Which brings us to our next topic. Now that we've guaranteed to never return null for a collection reference, should we then allow the client to modify the collection that is returned. This is a much more difficult question. If the intention is to allow read only access, then you can do the following in the get method.
/**
* @return unmodifiable view of mids
*/
public List<Middle> getMids()
{
   return Collections.unmodifiableList(mids);
}
If the client code accidentally tries to modify the returned list, it will get an UnsupportedOperationException.
But if the intent is to allow the client to modify the list "owned" by the Outer instance, then you can either
  • provide a getMids() that returns the raw list for clients to modify directly (in which case it may makes sense to pair it up with a setMids(List<Middle>) that allows clients to set the "mids" property directly)
  • or you can provide mutators in the Outer class, such as add, addAll, merge, remove, and clear, that the client can use to modify the list indirectly (in which case it usually makes sense to not expose a setMids method to the clients).
The former strategy is simpler. The latter is more onerous for the developer of the Outer class; one only has to think of equals() and hashCode() and serialVersionUID to see what I mean by onerous. How often do developers pay attention to them :
That said, the latter strategy does come with some important advantages. For example, the add method can prevent null elements from being added to the list (a side issue we encountered at the start of this article). The add method can also be used to ensure bi-directional links between the elements of a collection and the owner of a collection, if this is required. Take for example a team game application where a Team object has a bi-directional one-to-many relationship with Player objects. A Team#add(Player) method can ensure this relationship as follows:
public class Team
{
   List<Player> players = new ArrayList<Player>();
    
   public void add(Player player)
   {
       if (player == null) { //throw exception }
       players.add(player);
       player.setTeam(this);
   }
}
Which strategy to choose? I guess it varies case-by-case. Unless I have a special need (such as bi-directional relationships), my default strategy is to go with the simpler, less onerous strategy of directly exposing the setter to the client, and providing a getter that returns a read-only view of the collection. Unlike the problematic case of returning null for a collection, collections containing null elements seem, for some reason, to be less of a problem in my experience.

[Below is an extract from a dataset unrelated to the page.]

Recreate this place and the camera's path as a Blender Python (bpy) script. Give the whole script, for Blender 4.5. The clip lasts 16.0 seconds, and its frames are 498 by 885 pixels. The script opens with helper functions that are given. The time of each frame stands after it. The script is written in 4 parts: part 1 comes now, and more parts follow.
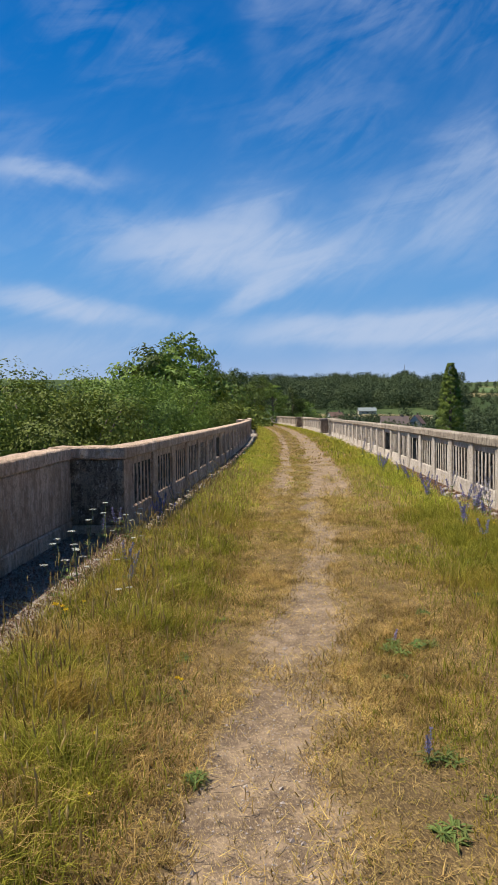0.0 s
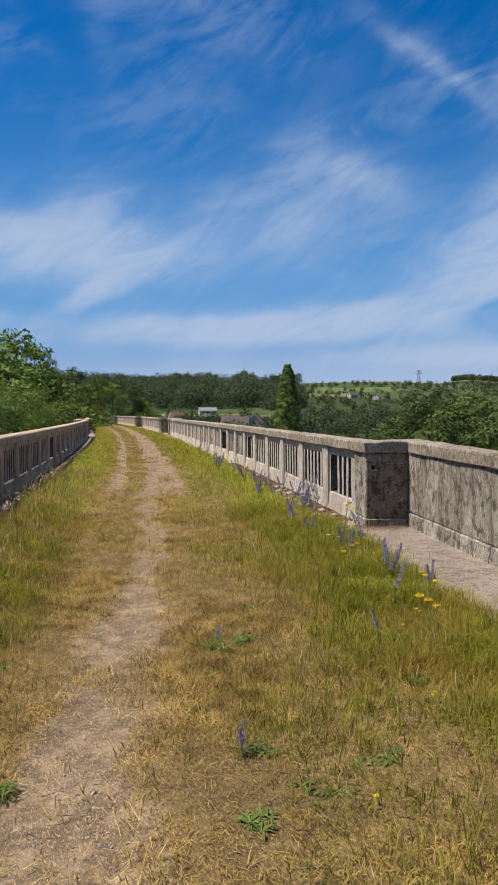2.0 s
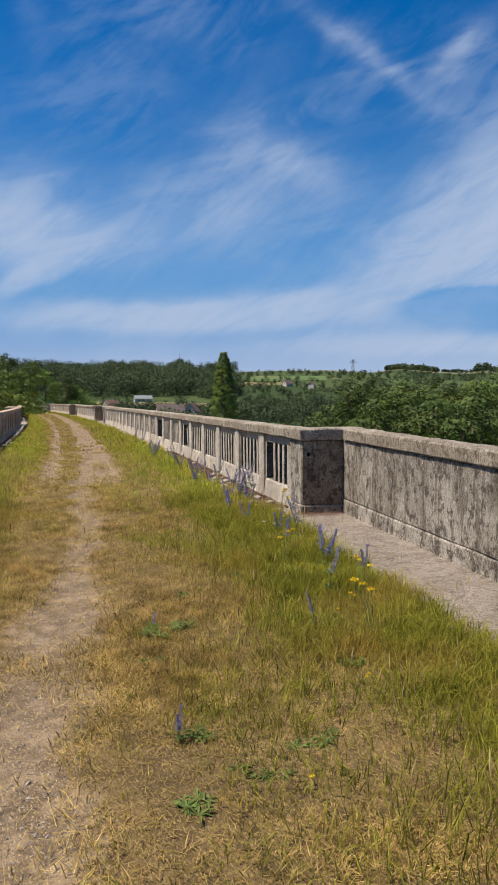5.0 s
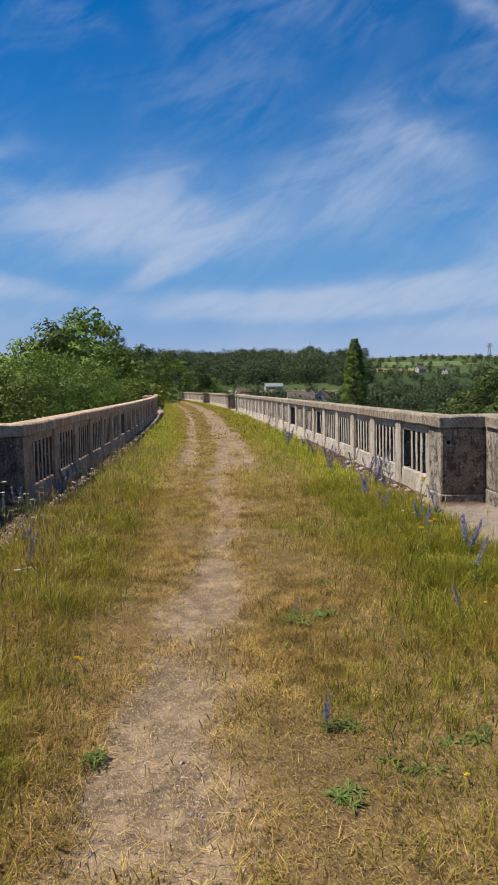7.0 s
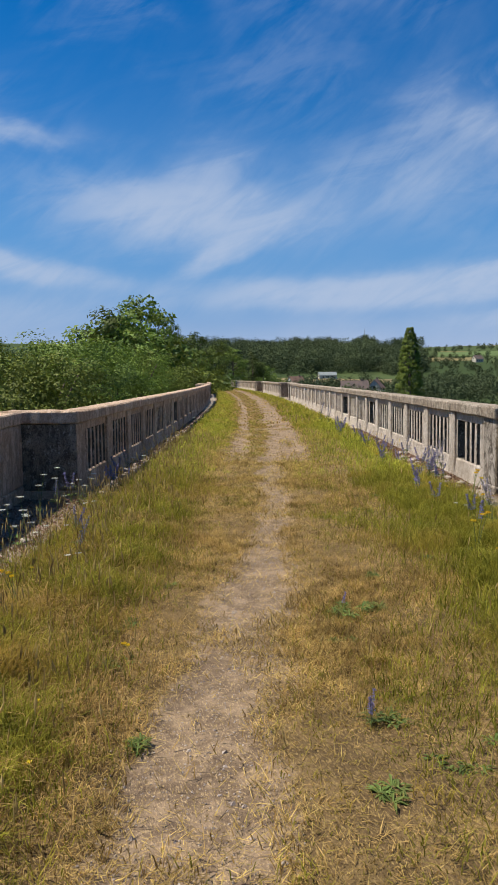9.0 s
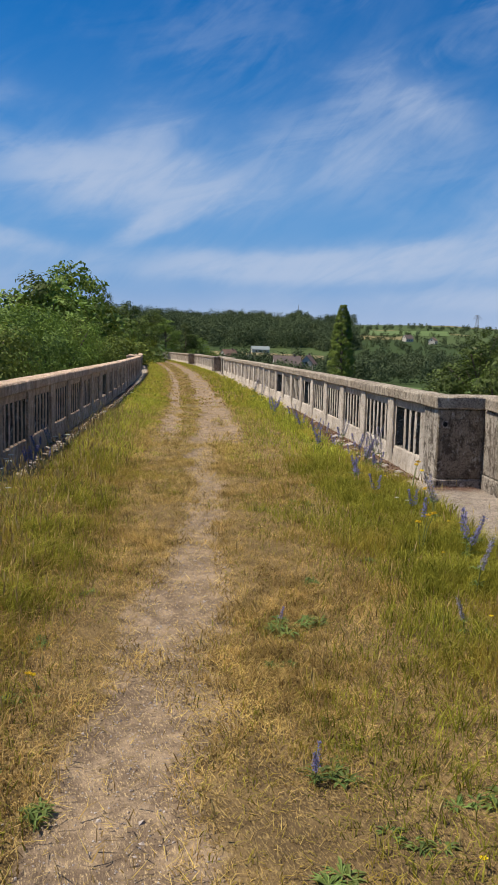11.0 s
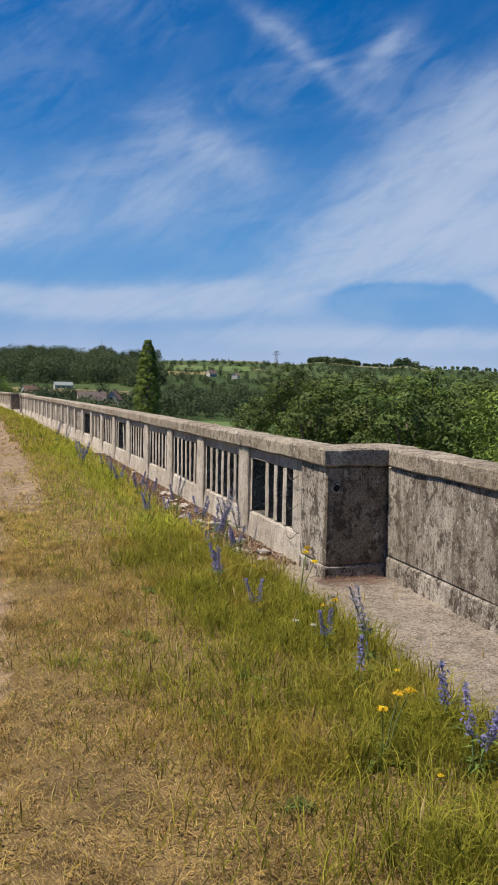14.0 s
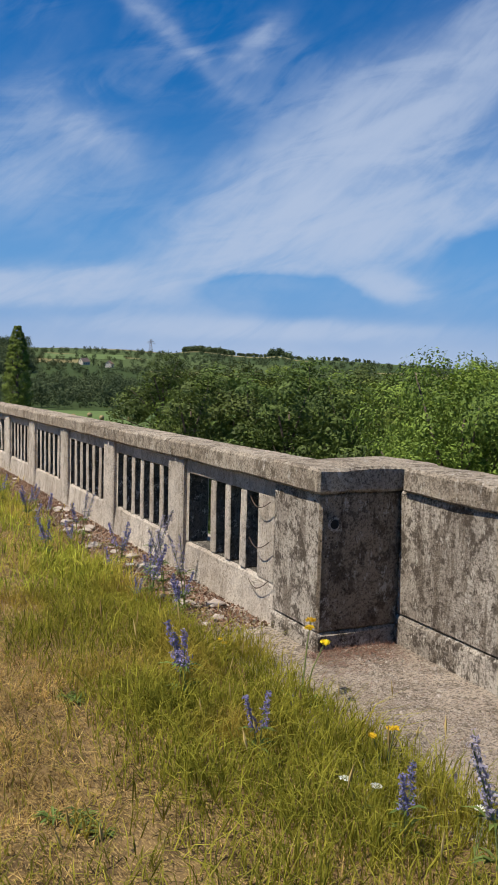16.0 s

Furthermore, I sometimes find it convenient to create and populate a collection externally, before passing it directly into the eventual owner via a setter method. Take the parsing of Factual data for example. It is convenient to create and populate a collection of Factual layers, places and addresses before calling the set method of the eventual owner. This decouples the processing that goes towards the creation of the collection from the owner object (which in most cases is just a POJO bean with plain getters and setters and minimal business logic). But once the collection is passed to the owner, in many (but not all) cases, the collection is frozen at that point. So it makes sense for the getter to return an unmodifiable view of the collection.
To summarize:
  • Avoid returning null when you can return an empty collection. Protect the setter of objects that own collections from being passed null references.
  • You can protect a collection by having the owner expose mutators (such as add, addAll, merge, remove, clear, replace, etc) to the client. In which case, the owner should not expose a public setter for the collection and its getter should return an immutable view of the collection.
  • If on the other hand you allow direct access to the collection by exposing a getter that returns the raw collection (as opposed to a view), then you may decide to expose a setter too. But make sure the setter does not allow null collection ref to be passed in.  
  • Document your decision in the javadoc of your getters and setters, so clients know what to expect. E.g. setter rejects null collection arg, or getter returns immutable view.
Well, I've been long-winded enough. Time to say "your feedback is highly welcome."
Additional Resources:
Misc topics on the concept of null, including other ways of dealing with null in Java


p.s. Here's a quote from C.A.R. Hoare on null references in general:
Speaking at a conference in 2009, Hoare apologized for inventing the null reference:[9][10]
I call it my billion-dollar mistake. It was the invention of the null reference in 1965. At that time, I was designing the first comprehensive type system for references in an object oriented language (ALGOL W). My goal was to ensure that all use of references should be absolutely safe, with checking performed automatically by the compiler. But I couldn't resist the temptation to put in a null reference, simply because it was so easy to implement. This has led to innumerable errors, vulnerabilities, and system crashes, which have probably caused a billion dollars of pain and damage in the last forty years.